##Introduction Repository for DPUs (Data processing units) for UnifiedViews ETL tool (https://github.com/UnifiedViews/Core).
##For Users
###DPU List
####Domain specific Prepared for 1.3.0
Name | Type | Location | Description |
---|---|---|---|
e-sukl | Extractor | dpu-domain-specific/e-sukl | |
e-isvav | Extractor | dpu-domain-specific/e-isvav |
#####General
Name | Type | Location | Description |
---|---|---|---|
t-tabular | Transformer | dpu/t-tabular | |
l-solr | Loader | dpu/l-solr | |
t-rdfStatementParser | Transformer | dpu/t-rdfStatementParser |
This manual assumes that you have already downloaded and installed libraries from https://github.com/UnifiedViews.
- download this repository
- execute tools/init.sh
- create new DPU form maven archeotype dpu-template-advanced
- if the target instance does not contain libs as osgi-bundles you must update dependency scope from provided to compile
##For developers (Please READ before contributing) Purpose of specific directories.
###Libs The Libs directory contains useful project that can be used by DPUs:
- boost-dpu
- service-external - provides classes for manipulation with external services (query http sparql).

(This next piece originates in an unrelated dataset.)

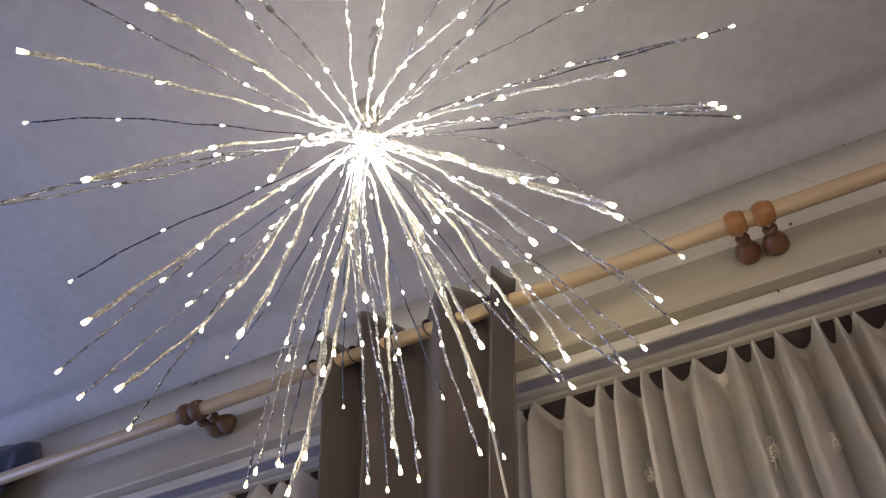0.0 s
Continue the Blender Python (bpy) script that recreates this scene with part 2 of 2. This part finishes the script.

- service-serializaiton-xml - provides service for xml serialization
- utils-dataunit
- utils-dataunit-rdf - wrap for RDFDataUnit, that makes work with rdf easier
- utils-test - load/store methods for RDFDataUnit.
###Dependencies Contains DPU's dependencies (jar libraries - osgi bundles). If DPU needs some osgi-library then the library should be located here and there should be lib/libs.txt file (line oriented) that contains list of required dependencies in the DPU folder, e.g., as here: https://github.com/mff-uk/DPUs/tree/master/dpu/loader-scp.
###New DPUs There are three directories, where the DPUs are stored:
- dpu-deprecated - this DPUs should not be used and should be replaced by other DPUs as they are no longer maintained.
- dpu-domain-specific - domain specific DPUs, mostly extractors.
- dpu - general DPUs. If DPU is located here then is should have potential to be used in multiple pipelines across different domains.